Imagine if everyone did this. But, unfortunately, most people don’t. For example, according to the statistics of the Greek Orthodox Archdiocese, most households give less than 1% of their income to stewardship. Most people will first pay all their expenses which include not just essential bills but also our frivolous purchases, and then give back to God from whatever is leftover. Imagine if God gave us his leftovers. Imagine if he used the elements to create a beautiful world and then whatever water and sun and earth he had leftover he threw into a little pile and put us there to live instead. 

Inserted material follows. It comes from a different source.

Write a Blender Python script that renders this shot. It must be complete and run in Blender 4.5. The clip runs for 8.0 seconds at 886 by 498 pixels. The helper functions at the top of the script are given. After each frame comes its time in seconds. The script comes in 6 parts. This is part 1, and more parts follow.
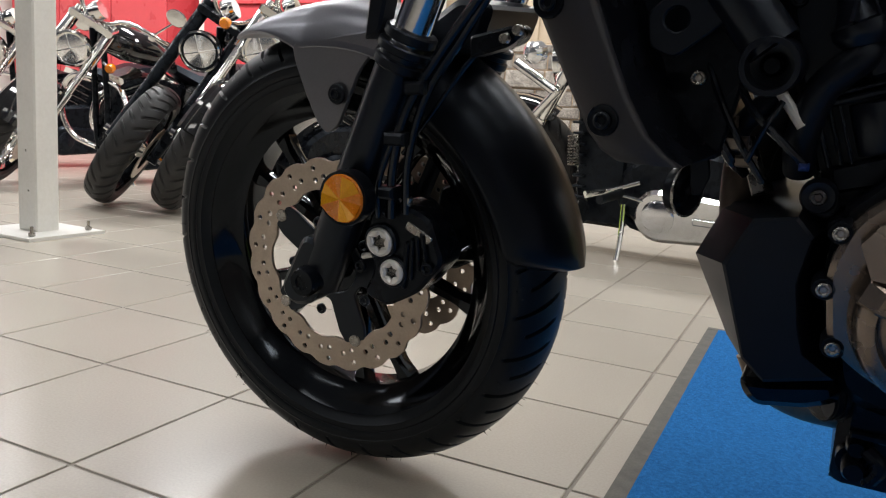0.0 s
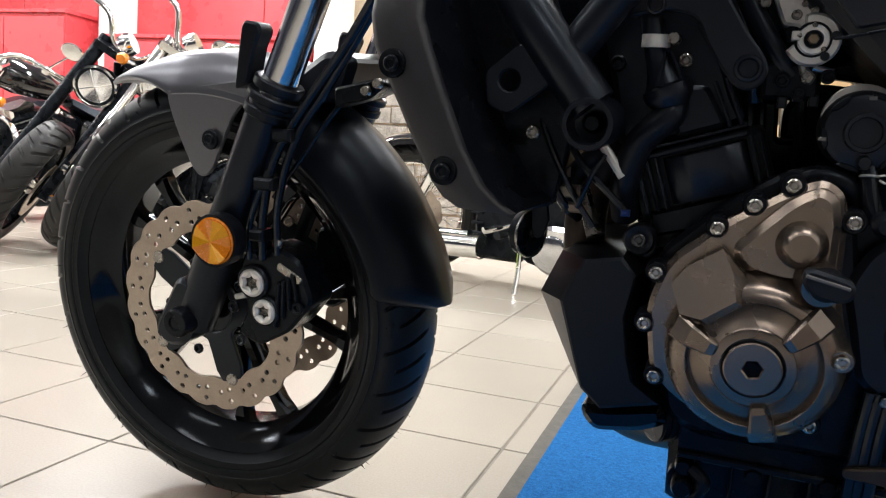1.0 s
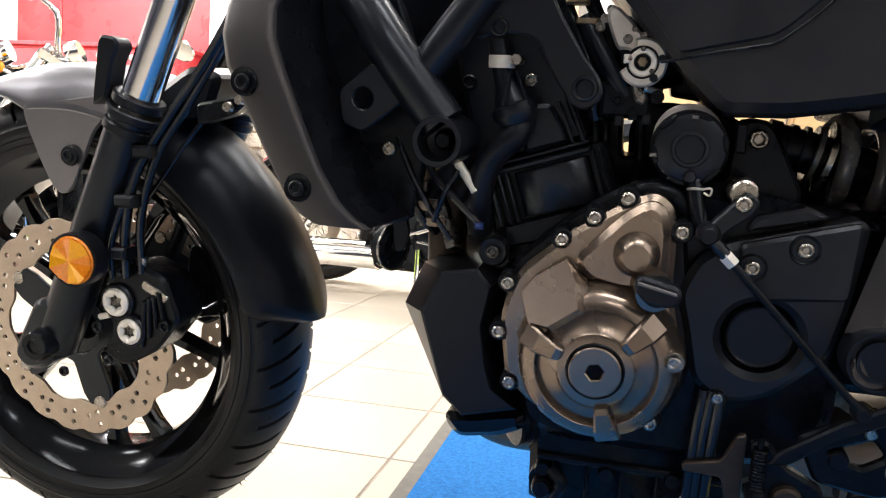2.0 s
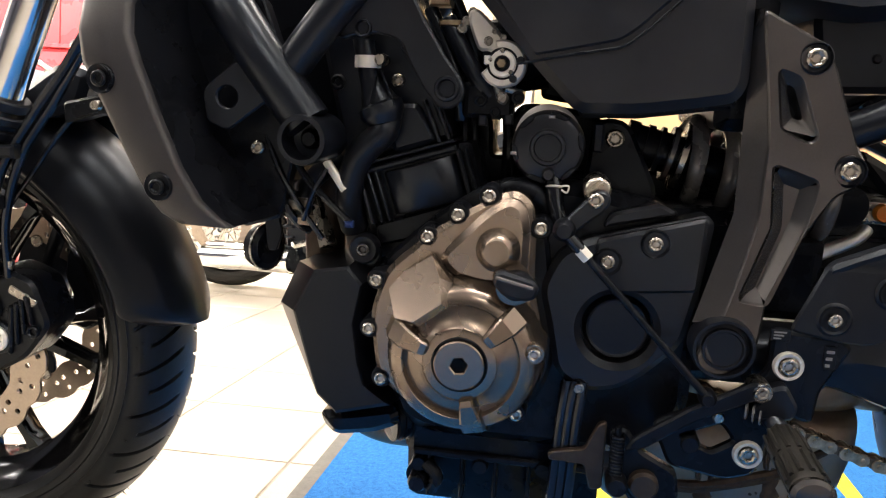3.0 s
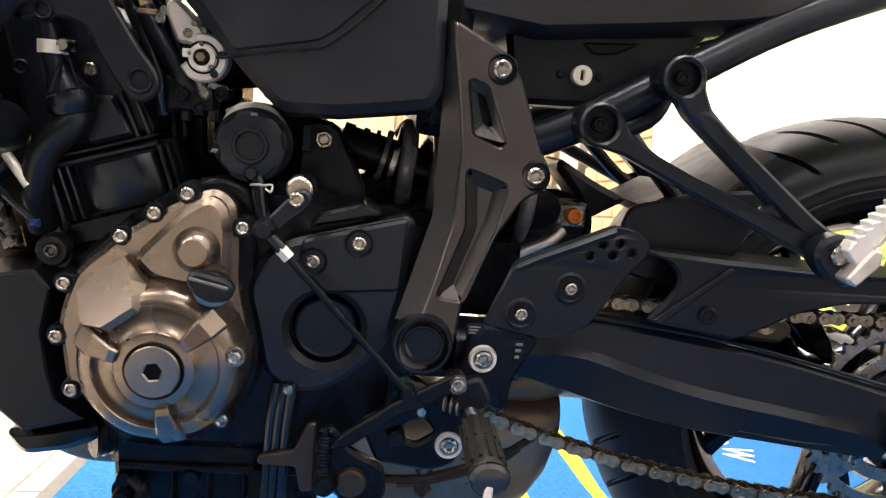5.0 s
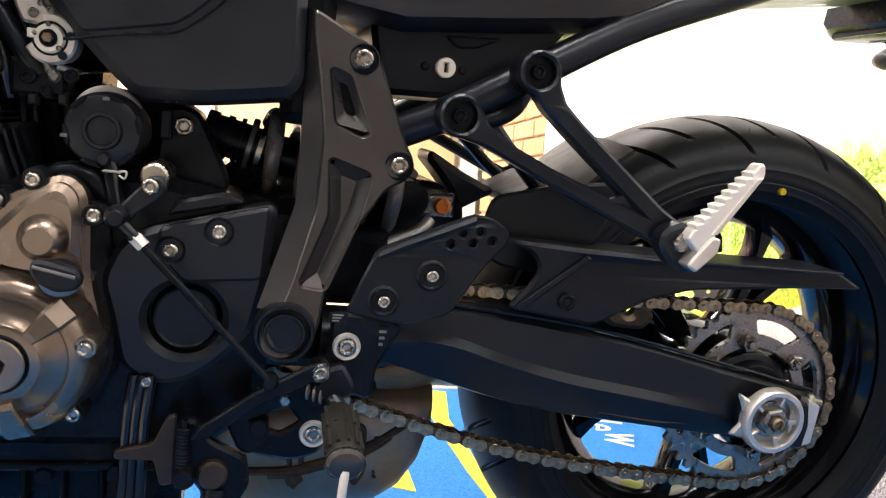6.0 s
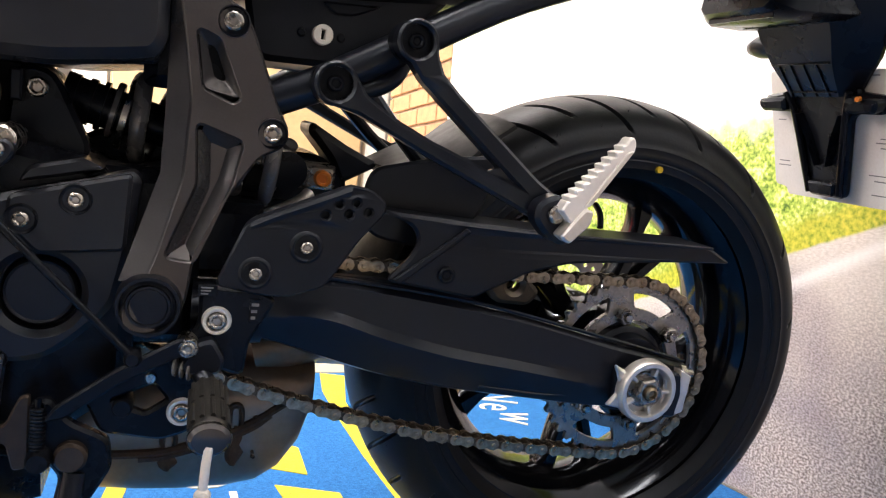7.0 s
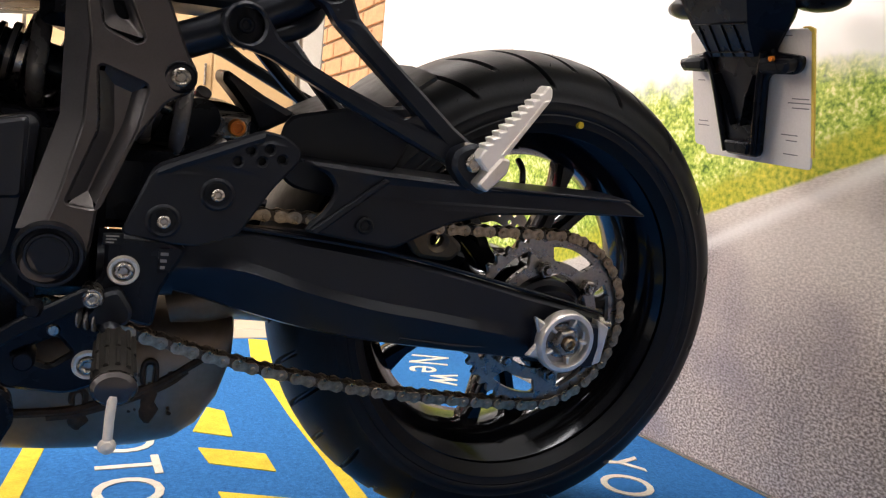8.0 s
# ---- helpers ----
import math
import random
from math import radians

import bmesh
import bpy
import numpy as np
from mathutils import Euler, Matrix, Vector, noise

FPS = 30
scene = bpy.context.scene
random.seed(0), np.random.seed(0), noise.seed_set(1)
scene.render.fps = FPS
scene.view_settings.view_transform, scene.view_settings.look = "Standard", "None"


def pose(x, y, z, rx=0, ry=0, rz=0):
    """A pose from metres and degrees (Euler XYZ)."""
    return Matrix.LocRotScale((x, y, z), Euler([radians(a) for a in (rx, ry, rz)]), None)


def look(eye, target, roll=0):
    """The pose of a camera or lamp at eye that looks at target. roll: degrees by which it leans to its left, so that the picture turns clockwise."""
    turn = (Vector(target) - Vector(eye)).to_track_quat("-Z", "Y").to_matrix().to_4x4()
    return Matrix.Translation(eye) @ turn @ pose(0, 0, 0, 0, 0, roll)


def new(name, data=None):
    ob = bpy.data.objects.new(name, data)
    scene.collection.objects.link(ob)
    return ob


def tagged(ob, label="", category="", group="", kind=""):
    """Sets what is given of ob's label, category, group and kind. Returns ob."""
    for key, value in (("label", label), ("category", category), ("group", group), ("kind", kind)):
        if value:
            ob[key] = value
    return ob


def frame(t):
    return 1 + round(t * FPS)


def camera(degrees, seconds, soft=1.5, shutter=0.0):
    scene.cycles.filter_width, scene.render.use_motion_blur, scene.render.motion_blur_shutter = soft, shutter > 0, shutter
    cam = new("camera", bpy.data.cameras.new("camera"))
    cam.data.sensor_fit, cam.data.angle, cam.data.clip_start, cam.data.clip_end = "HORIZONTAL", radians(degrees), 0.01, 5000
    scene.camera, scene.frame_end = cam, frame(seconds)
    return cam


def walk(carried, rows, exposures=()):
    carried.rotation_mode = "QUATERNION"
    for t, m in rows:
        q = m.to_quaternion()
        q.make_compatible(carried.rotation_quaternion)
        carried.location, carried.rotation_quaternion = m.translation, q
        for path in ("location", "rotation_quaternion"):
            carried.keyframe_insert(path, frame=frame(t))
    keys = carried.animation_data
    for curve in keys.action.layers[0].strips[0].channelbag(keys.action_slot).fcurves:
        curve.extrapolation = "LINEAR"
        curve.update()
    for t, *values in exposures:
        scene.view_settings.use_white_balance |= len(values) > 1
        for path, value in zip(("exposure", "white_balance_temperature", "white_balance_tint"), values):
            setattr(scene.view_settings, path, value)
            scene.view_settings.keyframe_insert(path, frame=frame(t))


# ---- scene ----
cam = camera(59.9, 8.0, soft=1.2)
PATH = [
    (0, (0.564, -0.839, 0.491), (-0.361, 0.905, 0.169), 3.9),
    (0.5, (0.599, -0.842, 0.499), (-0.28, 0.935, 0.234), 4.0),
    (1, (0.63, -0.855, 0.507), (-0.106, 0.992, 0.289), 4.2),
    (1.5, (0.66, -0.865, 0.515), (0.047, 1.029, 0.325), 4.0),
    (1.7, (0.666, -0.86, 0.517), (0.096, 1.048, 0.332), 3.9),
    (2.8, (0.722, -0.851, 0.513), (0.347, 1.107, 0.353), 3.4),
    (3, (0.732, -0.852, 0.514), (0.403, 1.115, 0.359), 3.5),
    (3.5, (0.753, -0.85, 0.513), (0.577, 1.137, 0.374), 3.7),
    (4, (0.776, -0.846, 0.513), (0.714, 1.149, 0.388), 3.9),
    (4.5, (0.796, -0.844, 0.513), (0.853, 1.152, 0.399), 4.2),
    (5, (0.816, -0.845, 0.512), (0.999, 1.144, 0.413), 4.2),
    (5.2, (0.826, -0.844, 0.513), (1.056, 1.14, 0.411), 4.2),
    (6.3, (0.865, -0.862, 0.505), (1.356, 1.075, 0.419), 4.5),
    (6.5, (0.872, -0.86, 0.504), (1.41, 1.064, 0.413), 4.6),
    (7, (0.888, -0.858, 0.494), (1.535, 1.032, 0.394), 4.8),
    (7.5, (0.902, -0.862, 0.486), (1.638, 0.993, 0.356), 5.0),
    (8, (0.908, -0.862, 0.475), (1.711, 0.963, 0.314), 5.0),
]
EXPOSURES = [(0.0, -1.4, 6550, 10), (0.5, -1.17, 6550, 10), (1.0, -0.66, 6600, 10), (1.5, -0.2, 6750, 11), (3.0, 0.42, 7600, 14), (4.0, 0.55, 7650, 14), (5.0, 0.70, 7550, 15), (6.5, 0.44, 7350, 16), (7.0, 0.28, 7300, 17), (7.5, 0.02, 7400, 18), (8.0, -0.18, 7500, 18)]
walk(cam, [(t, look(eye, target, roll)) for t, eye, target, roll in PATH], EXPOSURES)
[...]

God knows us very, very well. He knows what we desire, what we’re interested in, what we spend our time and money on. He knows our thoughts and how we sit and negotiate with ourselves how much money to give to others yet very easily and quickly purchase things for ourselves without hesitation. Because we live in a very consumer driven society that runs on instant gratification (Amazon.com), we lose track of just how much we’re spending on ourselves and how little we are sharing with others. But God sees it all and we will be held accountable for how we spent the resources he gave to us. 

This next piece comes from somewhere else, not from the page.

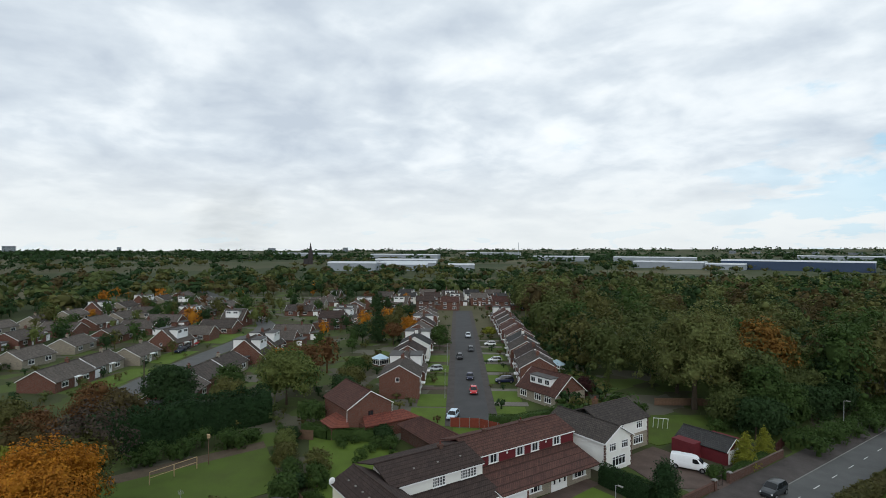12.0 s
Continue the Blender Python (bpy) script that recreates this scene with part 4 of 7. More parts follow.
def dormer_house():
    """Cream-rendered house with a full-width upper floor set back over slate, and a lower wing."""
    s = Site("dormer_house", 45, -10, "cream-rendered house with a wide slate dormer floor and bay porch")
    yl, yr = -4.75, -19.0
    body = s.put("wall", boxes((40.8, 50.5, -19.2, -4.6, -0.1, 2.55)), M_OFFWHITE)
    s.put("wall", boxes((42.95, 49.6, yr, -5.15, 2.55, 4.95)), M_OFFWHITE, None)
    # side cheeks of the upper floor in brick
    s.put("wall", boxes((42.99, 49.4, -5.15, -5.05, 3.0, 4.9)), M_BRICK, None, "red brick cheek of the upper floor")
    gable_roof_y(s, 42.9, 49.7, yr, -5.1, 4.95, 6.35, M_SLATE, 0.28, 20, 45.6)
    bm = bmesh.new()
    prism(bm, [(42.95, 4.9), (49.6, 4.9), (45.6, 6.2)], "y", yr + 0.02, yr + 0.1)
    s.put("gable", bm, M_OFFWHITE)
    bm = bmesh.new()
    prism(bm, [(42.95, 4.9), (49.6, 4.9), (45.6, 6.2)], "y", -5.25, -5.17)
    s.put("gable", bm, M_OFFWHITE)
    s.put("fascia", boxes((42.58, 42.64, yr - 0.25, -4.85, 4.68, 4.82)), M_UPVC)
    bm = bmesh.new()
    slab(bm, (40.35, -4.4, 2.48), (40.35, -19.3, 2.48), (42.98, -19.3, 3.38), (42.98, -4.4, 3.38), 0.12, 14)
    skirt = s.put("lower_roof", bm, M_SLATE)
    s.put("fascia", boxes((40.36, 40.42, -19.3, -4.5, 2.24, 2.42)), M_UPVC)
    s.gutter((40.32, -19.3, 2.44), (40.32, -4.4, 2.44), M_BLACK)
    s.gutter((42.55, -19.25, 4.82), (42.55, -4.9, 4.82), M_BLACK)
    s.pipe(40.76, -4.7, 0, 2.4)
    s.pipe(40.76, -16.0, 0, 2.4)
    # upper windows
    s.window("x", 42.95, -1, -7.15, 3.62, 1.55, 1.05, 3, 0.35)
    s.window("x", 42.95, -1, -11.15, 3.52, 0.62, 1.1, 1, 0, None)
    s.window("x", 42.95, -1, -14.3, 3.62, 1.5, 1.05, 3, 0.35, curtain=True)
    s.window("x", 42.95, -1, -17.75, 3.65, 0.95, 1.0, 2, 0.35, curtain=True)
    # ground floor
    s.window("x", 40.8, -1, -7.0, 0.75, 2.3, 1.35, 3, 0.35, curtain=True)
    s.window("x", 40.8, -1, -14.05, 0.7, 2.2, 1.5, 3, 0.4, curtain=True)
    # bay porch with a little hipped roof
    bm = bmesh.new()
    prism(bm, [(-11.9, 0.0), (-9.1, 0.0), (-9.1, 2.5), (-11.9, 2.5)], "x", 39.5, 40.8)
    porch = s.put("porch", bm, M_OFFWHITE)
    bm = bmesh.new()
    a, b, c, d = (39.1, -8.6, 2.4), (39.1, -12.4, 2.4), (40.6, -10.5, 3.75), (43.1, -10.5, 3.75)
    slab(bm, a, b, c, c, 0.1, 6)
    slab(bm, (41.6, -8.6, 2.75), a, c, d, 0.1, 6)
    slab(bm, b, (41.6, -12.4, 2.75), d, c, 0.1, 6)
    s.put("porch_roof", bm, M_SLATE, porch)
    s.window("x", 39.5, -1, -10.5, 0.75, 2.2, 1.5, 3, 0.4, curtain=True)
    # lower wing on the north side
    s.put("wall", boxes((41.85, 50.0, -4.6, 1.9, -0.1, 3.15)), M_OFFWHITE)
    gable_roof_y(s, 41.85, 50.0, -4.45, 1.9, 3.15, 5.1, M_SLATE, 0.25, 20)
    bm = bmesh.new()
    prism(bm, [(41.85, 3.1), (50.0, 3.1), (45.9, 5.0)], "y", 1.7, 1.85)
    s.put("gable", bm, M_OFFWHITE)
    s.put("fascia", boxes((41.5, 41.56, -4.4, 2.1, 2.85, 3.03)), M_UPVC)
    s.window("x", 41.85, -1, -1.9, 0.9, 2.5, 1.3, 4, 0.35, curtain=True)
    # flat-roofed garage on the south side
    g = s.put("garage", boxes((38.0, 48.0, -21.6, -16.3, -0.1, 2.45)), M_OFFWHITE)
    s.put("garage_roof", boxes((37.8, 48.2, -21.75, -16.2, 2.45, 2.65)), M_FELT, g)
    garage_door(s, "x", 38.0, -1, -20.2, 0.0, 2.3, 2.1, M_UPVC)
    s.chimney(47.2, -9.0, 5.6, 6.95, 0.55, 0.5, M_BRICK_DARK, 1)
    bm = bmesh.new()
    tube(bm, (47.2, -9.4, 6.3), (47.2, -9.4, 9.2), 0.022, 0.018)
    tube(bm, (46.7, -9.4, 8.9), (47.7, -9.4, 8.9), 0.012, 0.012)
    for i in range(5):
        tube(bm, (46.8 + i * 0.2, -9.65, 8.9), (46.8 + i * 0.2, -9.15, 8.9), 0.008, 0.008, 5)
    s.put("aerial", bm, M_STEEL)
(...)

Another by-product of this mentality is that we base everything on value (what we get out of it) rather than on responsibility (what God expects of us). For example, the value-based mentality says: “If I attend my parish only once a year, then why should I support it?” Or, “If I’m not getting anything out of going to church, why should I give money to it?” To this I would say we should first find out why you’re not attending more than once a year and why you’re not getting anything out of church and fix that problem. In other words, there are bigger spiritual issues keeping you away which in turn affects how you think of the church, what the church can do for you and why you would care to support it. As Christ said, “where your treasure is, there will be your heart also.” If your heart is in the church and with God, you won’t even need to be asked to give but you will be the cheerful giver that God loves. Because what you have received is priceless and no value can be placed on it.  

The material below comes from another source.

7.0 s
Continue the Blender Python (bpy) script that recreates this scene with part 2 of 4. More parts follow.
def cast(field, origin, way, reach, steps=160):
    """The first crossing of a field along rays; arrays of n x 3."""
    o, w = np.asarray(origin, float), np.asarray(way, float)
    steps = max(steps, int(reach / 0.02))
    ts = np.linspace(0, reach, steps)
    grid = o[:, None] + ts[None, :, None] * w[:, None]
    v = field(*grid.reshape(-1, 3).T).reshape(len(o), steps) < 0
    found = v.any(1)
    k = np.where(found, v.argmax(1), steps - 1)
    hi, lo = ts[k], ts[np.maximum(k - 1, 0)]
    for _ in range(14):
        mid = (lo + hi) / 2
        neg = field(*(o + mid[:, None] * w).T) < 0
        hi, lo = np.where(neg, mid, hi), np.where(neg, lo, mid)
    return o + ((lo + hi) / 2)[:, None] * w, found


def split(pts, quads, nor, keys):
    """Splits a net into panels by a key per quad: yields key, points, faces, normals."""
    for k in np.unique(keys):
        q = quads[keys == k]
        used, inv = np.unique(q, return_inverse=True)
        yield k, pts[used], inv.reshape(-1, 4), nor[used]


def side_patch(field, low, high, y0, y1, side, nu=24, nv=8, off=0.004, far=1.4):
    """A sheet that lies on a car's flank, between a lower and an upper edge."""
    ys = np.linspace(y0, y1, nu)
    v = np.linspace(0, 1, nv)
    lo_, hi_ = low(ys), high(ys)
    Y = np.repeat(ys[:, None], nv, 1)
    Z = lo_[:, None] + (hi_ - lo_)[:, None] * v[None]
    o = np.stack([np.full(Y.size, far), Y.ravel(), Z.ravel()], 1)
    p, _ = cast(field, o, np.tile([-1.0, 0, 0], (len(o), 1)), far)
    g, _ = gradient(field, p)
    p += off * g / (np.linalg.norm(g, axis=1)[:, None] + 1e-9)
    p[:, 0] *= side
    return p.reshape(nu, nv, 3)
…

We have to change our mentality. God says that the more we give the more we will receive in return. Does that mean we should give in order to receive a reward? No! It means the more we practice loving and caring for others, the more we will be like God and this is the reward and whole purpose and goal of our Orthodox life: to know God by experiencing and sharing his love with others. But as St. Paul says in the epistle, the bonus is that for our generosity, God will also grant us rewards and blessings for our family and children in a variety of other ways that we cannot even imagine. Yet neither should we have any expectations or to test God to see what we’ll get. But we should simply see ourselves, in all humility, as co-caretakers of God’s creation who show love and compassion for others as he shows every day to us. This is the mentality and spirit of gratitude and righteousness we are called to live by and what it means to be a cheerful giver. 

Glory to the Father and the Son and the Holy Spirit. 

From the Holy Fathers

As thou takest thy seat at table, pray. As thou liftest the loaf, offer thanks to the Giver. When thou sustainest thy bodily weakness with wine, remember Him Who supplies thee with this gift, to make thy heart glad and to comfort thy infirmity. Has thy need for taking food passed away? Let not the thought of thy Benefactor pass away too. As thou art putting on thy tunic, thank the Giver of it. As thou wrappest thy cloak about thee, feel yet greater love to God, Who alike in summer and in winter has given us coverings convenient for us, at once to preserve our life, and to cover what is unseemly. Is the day done? Give thanks to Him Who has given us the sun for our daily work, and has provided for us a fire to light up the night, and to serve the rest of the needs of life. Let night give the other occasion of prayer. When thou lookest up to heaven and gazest at the beauty of the stars, pray to the Lord of the visible world; pray to God the Arch-artificer of the universe, Who in wisdom hath made them all. When thou seest all nature sunk in sleep, then again worship Him Who gives us even against our wills release from the continuous strain of toil, and by a short refreshment restores us once again to the vigour of our strength. Let not night herself be all, as it were, the special and peculiar property of sleep. Let not half thy life be useless through the senselessness of slumber. Divide the time of night between sleep and prayer. Nay, let thy slumbers be themselves experiences in piety; for it is only natural that our sleeping dreams should be for the most part echoes of the anxieties of the day. As have been our conduct and pursuits, so will inevitably be our dreams. Thus wilt thought pray without ceasing; if thought prayest not only in words, but unitest thyself to God through all the course of life and so thy life be made one ceaseless and uninterrupted prayer.”

+ St. Basil the Great 

Saints of the Day

The saints are alive and love us. They intercede for us before the throne of God. We read their lives so that we may be inspired to imitate their faith, courage and devotion to our Lord Jesus Christ and the Holy Theotoko

Hilarion the Great

This Saint was born at Tabatha, near Gaza in Palestine, of pagan parents. Sent as a young man to Alexandria to be educated, he learned the Christian Faith and was baptized. While in Egypt he heard the fame of Saint Anthony the Great, and upon meeting that truly great man, the Father of monks, Saint Hilarion determined to devote himself also to the ascetical life. He returned to Gaza, when, he gave himself over to extreme fasting and unceasing prayer. Because of the miracles which he soon began to work, he found himself compelled by his growing renown to leave Gaza, to escape from the throngs of people coming to ask his prayers. In his journeys he visited Egypt, and came again with longing to the place where Saint Anthony had lived; but he was not able to remain in any one place for long, since despite all his attempts to conceal himself, the light of the grace that was in him could not be hid. After passing through Egypt and Libya, and sailing to Sicily, he came at last to Cyprus, where he ended the course of his life at the age of eighty, in the year 372.

Daily Act of Kindness

Don’t interrupt when someone else is speaking but allow them to finish. Instead of thinking of your response the whole time, listen carefully to what they say. 


Conclude your time with God by sitting or standing for 5 minutes and repeating the Prayer of the Heart:

Lord, Jesus Christ, have mercy on me.